The second mistake is ignoring soil moisture. Moist shade and dry shade are different worlds. A fern that thrives near a downspout may collapse under a thirsty maple. Read plant tags carefully and think beyond the word “shade.”
The third mistake is planting too many one-of-each plants. Shade gardens look best when plants repeat. Repetition creates rhythm and makes a garden feel designed rather than accidentally assembled during a clearance sale.
The fourth mistake is expecting instant fullness. Shade gardens often grow more slowly than sunny borders. That is normal. I fill gaps with mulch, patience, and maybe a decorative rock if I am feeling fancy.

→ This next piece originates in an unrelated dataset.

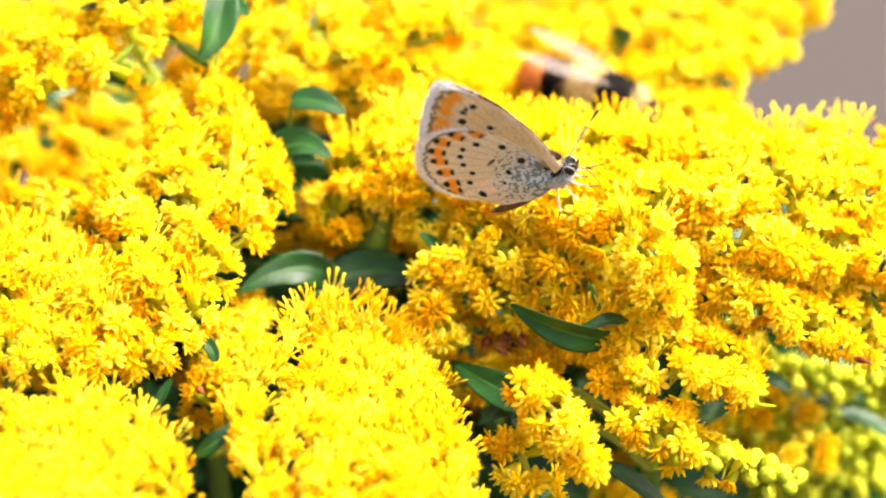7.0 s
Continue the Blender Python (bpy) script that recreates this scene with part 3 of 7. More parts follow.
right_plume = plume((0.038, 0.112, 0), (0.03839, 0.06201, 0.90741), "dense golden yellow goldenrod plume in full bloom")
raceme(right_plume, (0.01998, 0.02031, 0.95117), (0.03289, 0.01822, 0.95156), (0.05316, 0.01845, 0.94996), MIXED, seed=85)
raceme(right_plume, (0.00615, 0.01087, 0.95083), (0.01183, 0.00729, 0.95063), (0.01746, 0.00413, 0.94915), FACING, seed=86)
raceme(right_plume, (0.01568, 0.00912, 0.9518), (0.02569, 0.00587, 0.95216), (0.03518, 0.00571, 0.95189), MIXED, seed=87)
raceme(right_plume, (0.01873, 0.00476, 0.95025), (0.02287, -0.0013, 0.94974), (0.02418, -0.0031, 0.94463), MIXED, seed=88, thick=3.8, dense=1.3)
raceme(right_plume, (0.02857, 0.01151, 0.95193), (0.0399, 0.00912, 0.9518), (0.05291, 0.01023, 0.94972), MIXED, seed=89)
raceme(right_plume, (0.02702, 0.005, 0.94865), (0.035, 0.00176, 0.94905), (0.04393, 0.00105, 0.94582), FACING, seed=90)
raceme(right_plume, (0.03726, 0.00618, 0.94871), (0.04467, 0.0035, 0.94805), (0.05252, 0.00396, 0.94485), FACING, seed=91)

right_front_plume = plume((0.044, 0.108, 0), (0.04434, 0.05755, 0.89968), "golden yellow goldenrod plume with open daisy-like heads")
raceme(right_front_plume, (0.02829, 0.00246, 0.94426), (0.03563, -0.00138, 0.9436), (0.04393, -0.00242, 0.93981), FACING, seed=92)
raceme(right_front_plume, (0.03917, 0.00237, 0.9421), (0.04478, 0.00024, 0.94041), (0.04795, -0.00198, 0.93657), FACING, seed=93)
raceme(right_front_plume, (0.01249, 0.00705, 0.94821), (0.01373, 0.00427, 0.9454), (0.0131, 0.00237, 0.9421), FACING, seed=94, dense=0.8)
raceme(right_front_plume, (0.0036, 0.01085, 0.94679), (0.00677, 0.00696, 0.94606), (0.00871, 0.00655, 0.94334), FACING, seed=95, dense=0.8)
raceme(right_front_plume, (0.04575, 0.00504, 0.94274), (0.04895, 0.00377, 0.94052), (0.05291, 0.00398, 0.9389), FACING, seed=96)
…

How My Shade Gardens Changed the Way I Garden
Once I embraced shade, I became a better gardener everywhere else. Shade taught me to observe before planting. It taught me that soil is not just dirt; it is the engine room. It taught me that beauty does not always need loud flowers. Sometimes it comes from leaf shape, contrast, cool air, and the quiet pleasure of a bench tucked under branches.
My shade gardens also made my yard more comfortable. On hot summer days, they feel like outdoor rooms. The colors are softer, the air is cooler, and the plants do not seem to be screaming for water every fifteen minutes. A well-planted shade garden can make a landscape feel mature, peaceful, and surprisingly luxurious.
Extra Personal Experience: What I Have Learned From Living With Shade Gardens
If I had to describe my shade gardening experience in one sentence, it would be this: the garden wins when I stop arguing with reality. For years, I looked at shady spots as wasted space. I wanted flowers, vegetables, and dramatic color, but the trees had other plans. Eventually, I realized the trees were not ruining the garden. They were giving it structure, privacy, wildlife value, and a built-in ceiling. I just needed to furnish the room properly.
One of my most useful habits is walking the garden after rain. That is when shade tells the truth. Some areas stay moist for days. Others look dry by lunchtime because tree roots and overhead branches intercept the water. I mark those observations mentally before adding plants. The moist pockets get ferns, astilbe, foamflower, and hydrangeas. The dry pockets get epimedium, hellebores, sedges, and other tough characters that do not faint at the first sign of competition.
I also learned to plant in drifts instead of singles. Early on, I bought one hosta, one fern, one coral bell, one astilbe, and one plant whose tag disappeared immediately, as plant tags love to do. The bed looked busy but not beautiful. Now I repeat plants in groups of three, five, or seven. A small sweep of the same fern looks calmer than a plant parade. Repetition makes even a modest shade garden look intentional.
Another lesson: paths matter. Shade gardens are often viewed up close, not from across a sunny lawn. I like narrow stepping-stone paths, mulch paths, or simple edges that invite people to wander. A shaded path curving behind shrubs creates mystery, even if the “mystery” is just a compost bin wearing a disguise.
I have also become more relaxed about leaves. I still clean up thick piles that could smother crowns, but I no longer strip the beds bare. Shredded leaves stay where they can break down and feed the soil. The result is better moisture, fewer weeds, and a more natural woodland feel. It is also less work, and I am deeply committed to gardening practices that make me look wise while saving my back.
The biggest emotional shift has been patience. Shade gardens do not always deliver instant fireworks. They mature slowly. A fern colony expands. A hosta clump gains size. A hydrangea settles in and finally blooms like it has forgiven you. Over time, the garden becomes richer, quieter, and more layered. It rewards attention rather than urgency.
Today, my shade gardens are the places I enjoy most. They are cooler in summer, softer in color, and easier on the eyes. They attract birds, shelter small wildlife, and make the yard feel complete. The sunny garden may get applause, but the shade garden gets the sigh of relief. And honestly, in July, that is the better review.
Conclusion
Dealing with shade is not about surrendering to a difficult part of the yard. It is about understanding what shade can do beautifully. When you identify your light levels, improve the soil with organic matter, mulch carefully, choose plants suited to moist or dry shade, and design with foliage texture, a shady corner can become one of the most graceful parts of the landscape.
My shade gardens remind me that gardening is not about forcing every space to perform the same trick. Some places want tomatoes. Some want roses. And some want ferns, hostas, hydrangeas, sedges, leaf mold, birdsong, and a bench where you can sit while pretending you are “checking plant health.” Shade is not the enemy. It is an invitation to garden differently.